After the Battleford Bridge was closed to through highway traffic in 2003, the town of Battleford bought it and hired Associated Engineering to monitor and maintain it. In 2013, Associated Engineering inspected the bridge and determined that concrete needed to be repaired and some of the re-enforced steel needed to be replaced. Vector Construction was hired at a cost of $100,000 to do the work. A 10-year management plan was initiated by Associated Engineering in 2018 for the financial planning of operations, maintenance, and rehabilitation of the bridge.

In July 2020, the north Battleford Bridge was closed due to structural concerns because of "unexpectedly high water levels from heavy rainfall in early July" that caused erosion. The south bridge, however, remained open. During the summer 2021, the north bridge was temporarily re-opened to pedestrians after some upgrades and improvements.

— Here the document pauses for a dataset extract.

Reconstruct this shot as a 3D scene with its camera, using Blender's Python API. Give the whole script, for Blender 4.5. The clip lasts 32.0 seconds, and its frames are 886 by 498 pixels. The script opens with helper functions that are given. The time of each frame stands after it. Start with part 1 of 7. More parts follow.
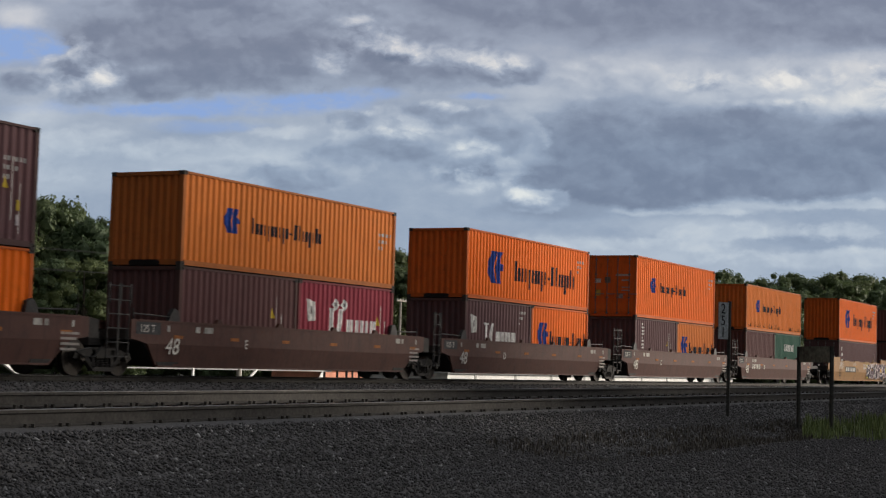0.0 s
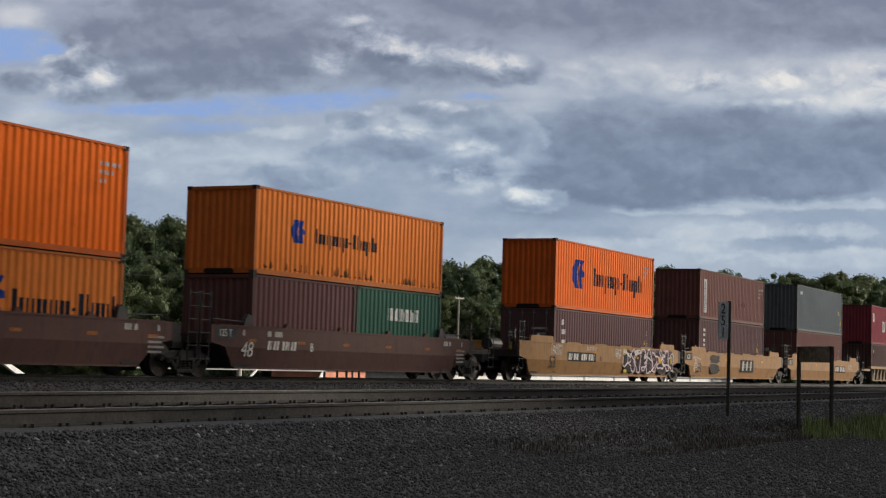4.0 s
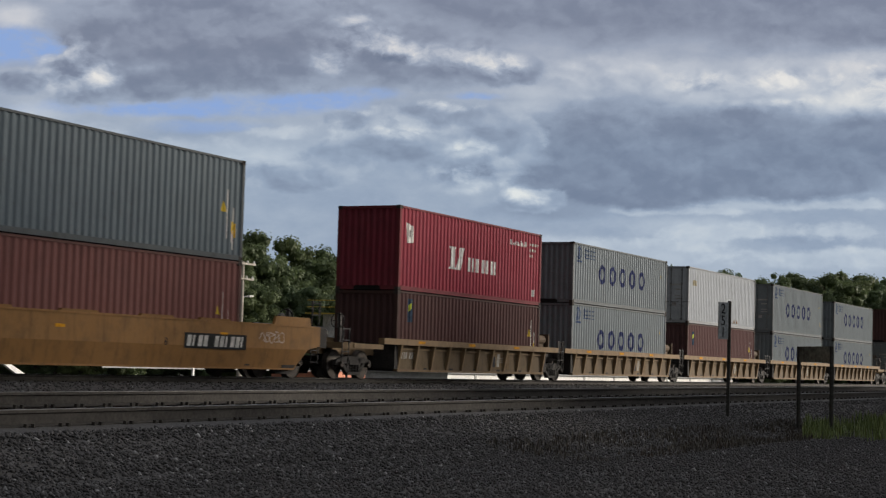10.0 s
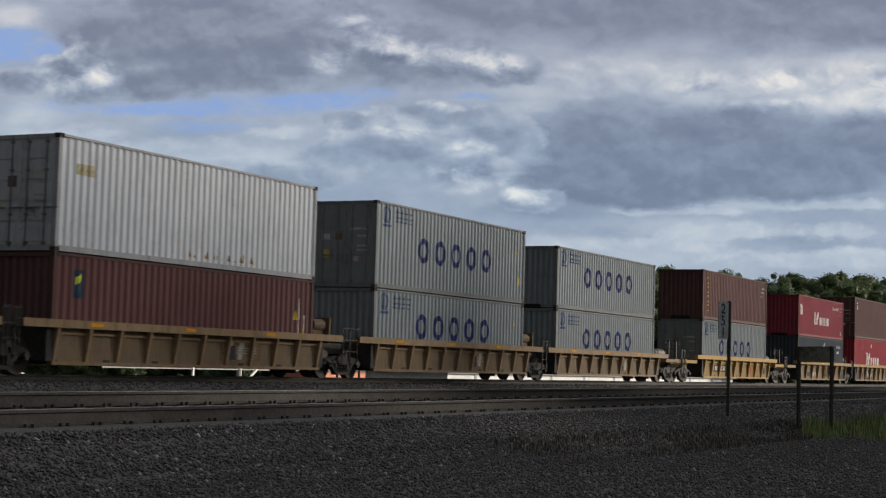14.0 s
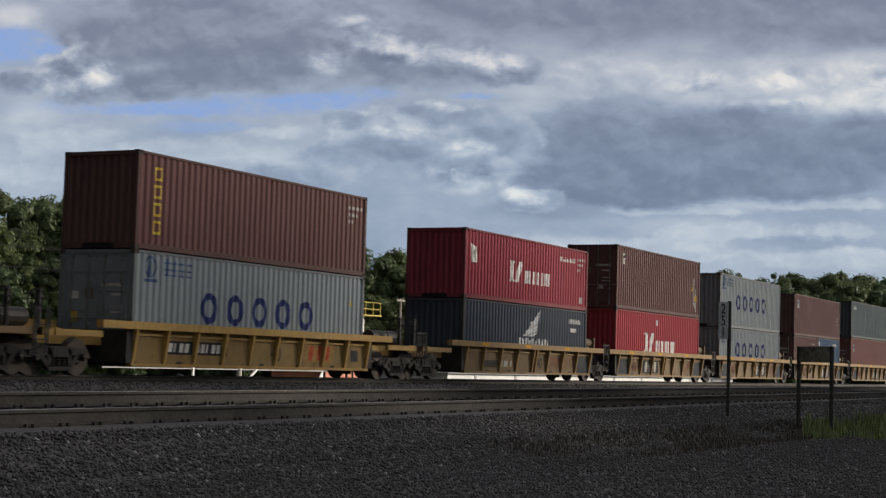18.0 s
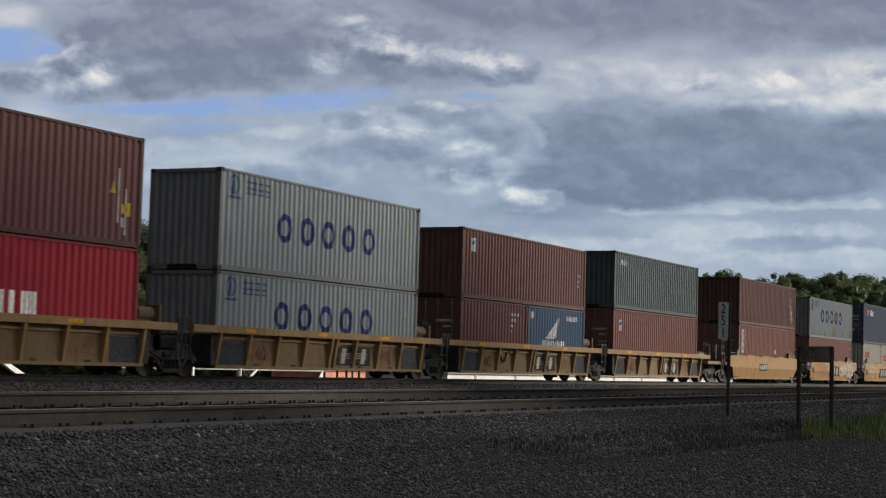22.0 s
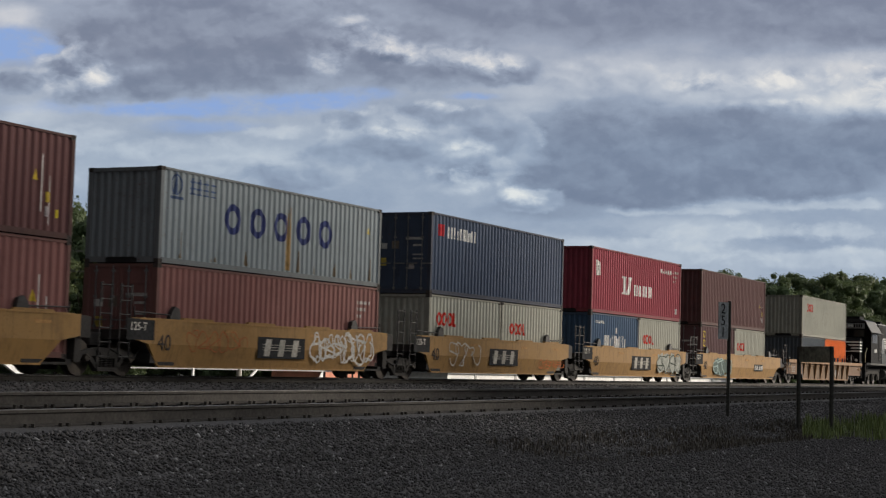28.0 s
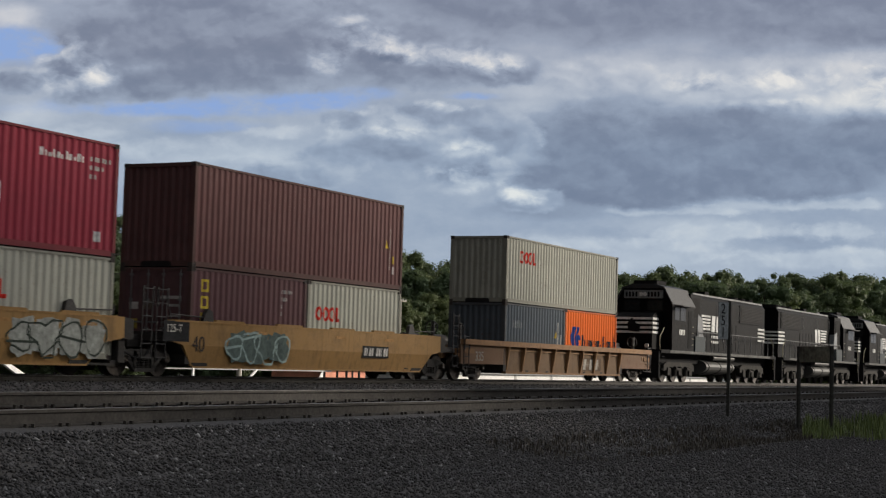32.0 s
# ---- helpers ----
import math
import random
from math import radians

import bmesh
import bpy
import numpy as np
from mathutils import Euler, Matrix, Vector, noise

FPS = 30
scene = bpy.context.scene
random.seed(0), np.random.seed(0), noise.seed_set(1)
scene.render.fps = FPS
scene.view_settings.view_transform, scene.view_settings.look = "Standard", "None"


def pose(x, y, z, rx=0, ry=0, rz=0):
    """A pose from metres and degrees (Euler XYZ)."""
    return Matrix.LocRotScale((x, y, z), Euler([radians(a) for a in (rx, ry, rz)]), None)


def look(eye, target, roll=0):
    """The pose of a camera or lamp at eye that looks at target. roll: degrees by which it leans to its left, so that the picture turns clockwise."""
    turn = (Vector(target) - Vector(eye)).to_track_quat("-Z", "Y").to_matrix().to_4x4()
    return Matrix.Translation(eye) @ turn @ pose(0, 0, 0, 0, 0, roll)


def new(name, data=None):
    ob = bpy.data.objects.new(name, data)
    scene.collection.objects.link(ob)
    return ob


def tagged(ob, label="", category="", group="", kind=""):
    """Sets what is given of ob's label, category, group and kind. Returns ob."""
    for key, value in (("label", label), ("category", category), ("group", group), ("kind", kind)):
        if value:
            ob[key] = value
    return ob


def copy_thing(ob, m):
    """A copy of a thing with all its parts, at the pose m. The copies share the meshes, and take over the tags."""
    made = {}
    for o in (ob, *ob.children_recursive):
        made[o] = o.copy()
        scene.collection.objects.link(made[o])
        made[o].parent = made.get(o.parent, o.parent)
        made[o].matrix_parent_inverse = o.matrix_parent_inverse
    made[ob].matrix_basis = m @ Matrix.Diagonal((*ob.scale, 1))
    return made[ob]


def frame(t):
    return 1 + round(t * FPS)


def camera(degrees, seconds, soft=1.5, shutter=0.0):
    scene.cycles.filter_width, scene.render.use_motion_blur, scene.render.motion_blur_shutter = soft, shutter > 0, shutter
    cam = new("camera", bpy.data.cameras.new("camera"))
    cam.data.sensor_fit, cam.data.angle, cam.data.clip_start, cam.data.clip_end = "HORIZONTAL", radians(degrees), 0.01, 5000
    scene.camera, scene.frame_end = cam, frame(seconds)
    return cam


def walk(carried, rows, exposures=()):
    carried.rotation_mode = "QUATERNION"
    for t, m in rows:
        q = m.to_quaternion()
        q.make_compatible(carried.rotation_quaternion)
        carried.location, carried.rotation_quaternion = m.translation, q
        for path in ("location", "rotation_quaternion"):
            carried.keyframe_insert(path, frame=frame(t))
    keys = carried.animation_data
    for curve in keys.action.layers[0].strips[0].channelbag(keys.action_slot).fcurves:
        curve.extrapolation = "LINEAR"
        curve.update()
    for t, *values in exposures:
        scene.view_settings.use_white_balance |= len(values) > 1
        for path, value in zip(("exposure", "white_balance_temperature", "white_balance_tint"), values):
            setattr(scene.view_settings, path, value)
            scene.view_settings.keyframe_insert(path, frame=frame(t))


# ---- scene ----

Rehabilitation of the north bridge began in 2022 following recommendations from Associated Engineering. The town of Battleford awarded Hipperson Construction of Regina the contract to repair the bridge. The total cost to repair the bridge was $3.6 million, which was split between the three levels of government. Work done to the north bridge included reshaping the eroded bridge abutment slope, increasing the length of the jump span, and new guardrails. Work on the south bridge included installing new guardrails and being upgraded to carry heavier loads. The bridge rehabilitation project was finished in June 2023.